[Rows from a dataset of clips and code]
__________
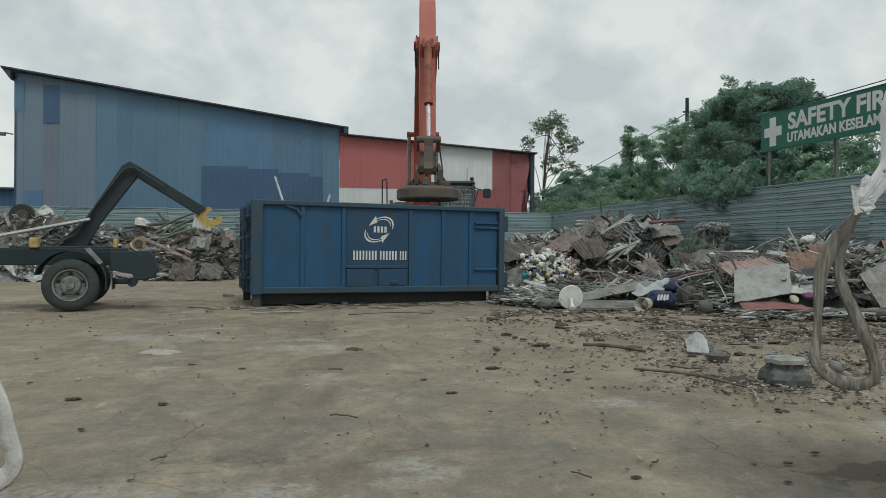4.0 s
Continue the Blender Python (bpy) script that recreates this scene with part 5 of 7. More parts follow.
    ribbon(b, st, [0.040 + 0.012 * math.sin(i * 0.21 + 1) - 0.012 * math.exp(-((i - 42) / 7) ** 2) for i in range(n)], 0.006, (0.35, -1, 0.1))
    part("white_strap", b, "strap_white", g, "", True)
    h = thing("second_jumbo_bag", Matrix.Translation((-2.285, 2.3, 0)), "white woven bulk bag with a slack white loop", "bulk bag")
    b = B()
    def body2(u, v):
        a = 2 * math.pi * u
        r = 0.52 + 0.05 * math.sin(v * 8 + a * 2) + 0.03 * math.sin(v * 21 + a * 5)
        return (r * math.cos(a), r * math.sin(a), 0.75 * v)
    grid(b, 40, 16, body2)
    part("bag_body", b, "cloth", h, "", True)
    b = B()
    cyl(b, (0, 0, 0.70), (0, 0, 0.80), 0.56, 32, 0.35)
    part("bag_top", b, "cloth", h)
    b = B()
    ribbon(b, smooth_path([(0.38, 0.0, 0.78), (0.60, 0.1, 0.72), (0.71, 0.1, 0.58), (0.755, 0.1, 0.44), (0.775, 0.1, 0.34), (0.72, 0.1, 0.28), (0.6, 0.1, 0.24), (0.45, 0.05, 0.26)], 6), 0.075, 0.008, (-0.2, -1, 0.3))
    part("white_loop", b, "strap_white", h, "", True)


bags()


# ---- scrap heaps ----
def mixed_material(name, colours, rough=0.7, metal=0.1):
    m = bpy.data.materials.new(name)
    m.use_nodes = True
    nt = m.node_tree
    b, ln = nt.nodes["Principled BSDF"], nt.links.new
    geo = nt.nodes.new("ShaderNodeNewGeometry")
    rp = nt.nodes.new("ShaderNodeValToRGB")
    rp.color_ramp.interpolation = "CONSTANT"
    n = len(colours)
    while len(rp.color_ramp.elements) < n:
        rp.color_ramp.elements.new(0.5)
    for i, c in enumerate(colours):
        rp.color_ramp.elements[i].position = i / n
        rp.color_ramp.elements[i].color = (*c, 1)
    ln(geo.outputs["Random Per Island"], rp.inputs[0])
    tc = nt.nodes.new("ShaderNodeTexCoord")
    ns = nt.nodes.new("ShaderNodeTexNoise")
    ns.inputs["Scale"].default_value, ns.inputs["Detail"].default_value = 9.0, 6.0
    ln(tc.outputs["Object"], ns.inputs["Vector"])
    mr = nt.nodes.new("ShaderNodeMapRange")
    mr.inputs[1].default_value, mr.inputs[2].default_value = 0.5, 0.75
    ln(ns.outputs[0], mr.inputs[0])
    mx = nt.nodes.new("ShaderNodeMix")
    mx.data_type = "RGBA"
    mx.inputs[7].default_value = (0.095, 0.09, 0.08, 1)
    ln(mr.outputs[0], mx.inputs[0])
    ln(rp.outputs[0], mx.inputs[6])
    ln(mx.outputs[2], b.inputs["Base Color"])
    b.inputs["Roughness"].default_value, b.inputs["Metallic"].default_value = rough, metal
    return m


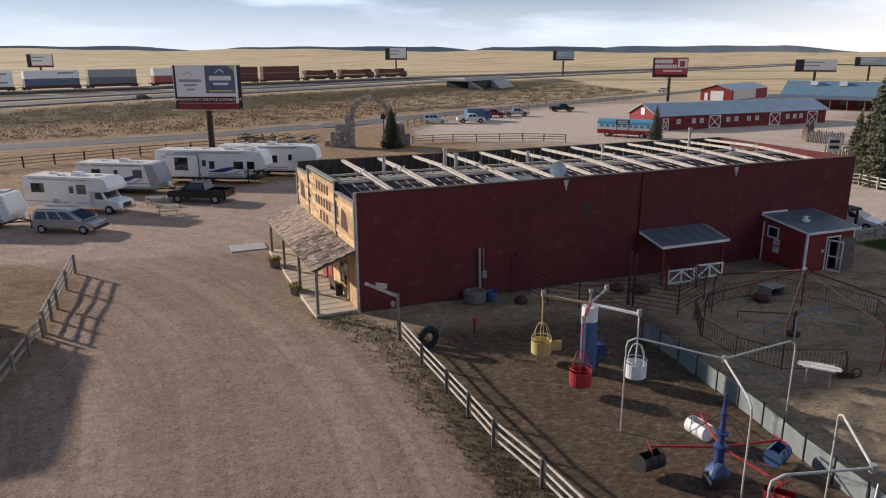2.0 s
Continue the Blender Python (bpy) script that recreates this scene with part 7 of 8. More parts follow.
def big_billboards():
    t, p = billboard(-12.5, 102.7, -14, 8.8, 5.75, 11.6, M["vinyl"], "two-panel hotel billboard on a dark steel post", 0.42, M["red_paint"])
    part("dark_half", S().box(0.05, 4.1, -0.13, -0.101, 7.9, 11.55), M["container_blue"], p, "slate blue right half")
    part("red_band", S().box(-4.1, 4.1, -0.14, -0.131, 6.62, 7.45), M["red_wall"], p)
    part("yellow_corner", S().prism([(3.2, 11.5), (4.08, 11.5), (4.08, 10.8)], "y", -0.14, -0.131), M["yellow"], p)
    part("name_bar", S().box(-3.6, -0.5, -0.125, -0.101, 9.4, 9.75), M["container_grey"], p)
    part("name_bar", S().box(-3.0, -1.2, -0.125, -0.101, 8.85, 9.1), M["container_grey"], p)
    part("name_bar", S().box(-2.6, -1.5, -0.125, -0.101, 8.3, 8.5), M["container_grey"], p)
    part("logo_shape", S().beam((-2.9, -0.115, 10.3), (-2.3, -0.115, 10.8), 0.02, 0.1).beam((-2.3, -0.115, 10.8), (-1.7, -0.115, 10.3), 0.02, 0.1), M["yellow"], p)
    part("name_bar", S().box(0.6, 3.6, -0.145, -0.131, 9.6, 10.2), M["white"], p)
    part("name_bar", S().box(1.1, 3.2, -0.145, -0.131, 9.0, 9.3), M["white"], p)
    part("logo_shape", S().beam((1.5, -0.138, 10.6), (2.1, -0.138, 11.1), 0.02, 0.12).beam((2.1, -0.138, 11.1), (2.7, -0.138, 10.6), 0.02, 0.12), M["white"], p)
    part("name_bar", S().box(0.5, 3.8, -0.145, -0.131, 8.1, 8.35), M["yellow"], p)
    writing("lettering", "COMPLIMENTARY SHUTTLE & BREAKFAST", 0.52, pose(0, -0.155, 7.03, 90, 0, 0), M["white"], p, "white capital letters")
    t, p = billboard(102, 187, -28, 9.4, 6.7, 12.0, M["faded_red"], "red billboard with pale lettering bars and picture", 0.42, M["red_wall"])
    for z, n in ((11.0, 9), (9.6, 11)):
        for i in range(n):
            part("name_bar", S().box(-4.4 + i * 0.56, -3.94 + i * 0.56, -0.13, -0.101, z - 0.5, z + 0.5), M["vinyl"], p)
    part("name_bar", S().box(-1.8, 3.2, -0.13, -0.101, 8.2, 8.6), M["white"], p)
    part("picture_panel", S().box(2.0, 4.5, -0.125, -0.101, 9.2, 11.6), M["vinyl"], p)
    part("picture_shape", S().box(2.5, 3.9, -0.14, -0.126, 9.5, 11.1), M["faded_red"], p)
    for x, y, rz, w, z0, z1, f, lb in ((62.7, 470.8, -24, 14.0, 8.6, 15.9, "white", "white billboard beyond the highway"), (150, 398, -20, 12.0, 8.4, 13.6, "house_blue", "blue billboard with pale bars beyond the highway"),
                                       (-136.6, 429, 0, 12.5, 6.0, 12.8, "white", "white billboard behind the train"), (196, 247.4, -38, 14.5, 6.0, 10.6, "white", "white billboard by the frontage road"),
                                       (266, 299, -41, 13.0, 6.8, 11.0, "house_blue", "blue-grey billboard by the frontage road")):
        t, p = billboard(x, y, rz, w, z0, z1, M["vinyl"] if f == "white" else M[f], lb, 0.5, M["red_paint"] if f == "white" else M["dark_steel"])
        for k, zz in enumerate((0.72, 0.45)):
            part("name_bar", S().box(-w * 0.3, w * (0.2 - 0.1 * k), -0.15, -0.101, z0 + (z1 - z0) * zz, z0 + (z1 - z0) * (zz + 0.09)), M["white"] if f == "house_blue" else M["container_grey"], p)


big_billboards()


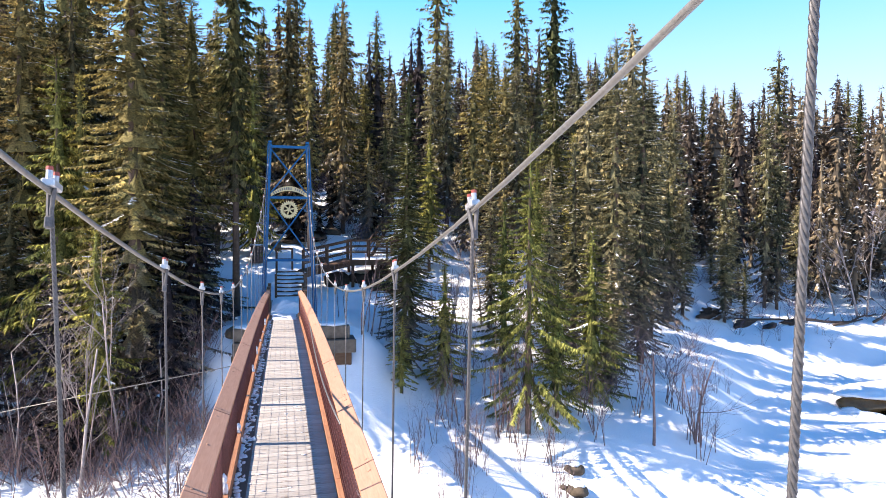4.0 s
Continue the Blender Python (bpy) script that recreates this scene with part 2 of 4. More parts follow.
# the far bank is laid out in its own units about the near bridge head: this brings it to metres
SITE = Matrix.Translation((-0.082, 0, 0.872)) @ Matrix.Scale(1.135, 4) @ Matrix.Translation((0.167, 0, -0.872))


# ---- ground ----
def shore(x):
    return np.interp(x, [-200, -60, -14, -8, -3, 3, 12, 16, 20, 26, 34, 45, 90, 200, 600, 3000],
                     [40, 30, 24, 20.5, 18.5, 17, 17.5, 20, 23.5, 29.5, 33, 36, 41, 57, 115, 495])


def fbm(x, y, scale, seed):
    """Cheap smooth unevenness from sums of sines."""
    r = np.random.RandomState(seed)
    z = 0
    for k in range(5):
        a, p, f = r.uniform(0, 6.28), r.uniform(0, 6.28), (1.0 + 0.75 * k) / scale
        z = z + np.sin((x * np.cos(a) + y * np.sin(a)) * f * 6.28 + p) / (1 + 0.8 * k)
    return z * 0.4


def ground_z(x, y):
    x, y = np.asarray(x, float), np.asarray(y, float)
    s = y - shore(x)
    z = np.interp(s, [-4, 0, 3, 8, 14, 22, 40, 66, 136, 256, 900, 1200, 1650, 2300, 4500],
                  [-7.0, -6.5, -5.2, -4.0, -2.0, 0.8, 5.6, 7.0, 12.5, 15, 15, 19, 32, 26, 16])
    mound = -1.25 - 0.9 * np.maximum(0, np.abs(x - 0.2) - 2.7) - 0.85 * np.maximum(0, 25.4 - y)
    z = np.where((y > 12) & (y < 40), np.maximum(z, mound), z)
    near = np.interp(y, [-30, -7, -3.5, -1.0], [6.6, 6.0, 5.5, 0.0])
    z = np.where(s < -3, np.maximum(z, -7.0 + near), z)
    bumps = np.clip((s + 2) / 6, 0, 1)
    z = z + bumps * (0.28 * fbm(x, y, 9, 1) + np.clip(s / 60, 0, 1) * 1.1 * fbm(x, y, 70, 2)) + 0.05 * fbm(x, y, 5, 3)
    z = z + np.interp(s, [40, 120], [0, 1]) * np.interp(x / (np.maximum(y, 0) + 10.0), [-0.5, -0.3, -0.18, -0.02, 0.10, 0.3], [2, 3.5, 6.5, 5.5, 1.6, 0]) * np.interp(s, [120, 330, 450, 700], [1, 1.55, 1.4, 0.3])
    pool = np.clip(1 - (((x - 34.2) / 5.2) ** 2 + ((y - 26.5) / 2.6) ** 2), 0, 1)
    return z - 1.2 * np.minimum(pool * 2.0, 0.6)


def clearing(x, y):
    """A gravel clearing far off on the plateau."""
    return ((x - 75) / 215) ** 2 + ((y - 1130) / 250) ** 2 < 1 + 0.7 * fbm(x, y, 110, 21)


def axis(lo, hi, fine_lo, fine_hi, step, grow=1.12):
    a = list(np.arange(fine_lo, fine_hi, step))
    s, v = step, a[-1]
    while v < hi:
        s *= grow
        v += s
        a.append(v)
    s, v = step, a[0]
    while v > lo:
        s *= grow
        v -= s
        a.insert(0, v)
    return np.array(a)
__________
▶ WHAT TO WORK ON: Begin at the line that has "4. More parts follow."; stop after the line that has "return z * 0.4". Copy every line in that span exactly.

▶ RIGHT ANSWER:
Continue the Blender Python (bpy) script that recreates this scene with part 2 of 4. More parts follow.
# the far bank is laid out in its own units about the near bridge head: this brings it to metres
SITE = Matrix.Translation((-0.082, 0, 0.872)) @ Matrix.Scale(1.135, 4) @ Matrix.Translation((0.167, 0, -0.872))


# ---- ground ----
def shore(x):
    return np.interp(x, [-200, -60, -14, -8, -3, 3, 12, 16, 20, 26, 34, 45, 90, 200, 600, 3000],
                     [40, 30, 24, 20.5, 18.5, 17, 17.5, 20, 23.5, 29.5, 33, 36, 41, 57, 115, 495])


def fbm(x, y, scale, seed):
    """Cheap smooth unevenness from sums of sines."""
    r = np.random.RandomState(seed)
    z = 0
    for k in range(5):
        a, p, f = r.uniform(0, 6.28), r.uniform(0, 6.28), (1.0 + 0.75 * k) / scale
        z = z + np.sin((x * np.cos(a) + y * np.sin(a)) * f * 6.28 + p) / (1 + 0.8 * k)
    return z * 0.4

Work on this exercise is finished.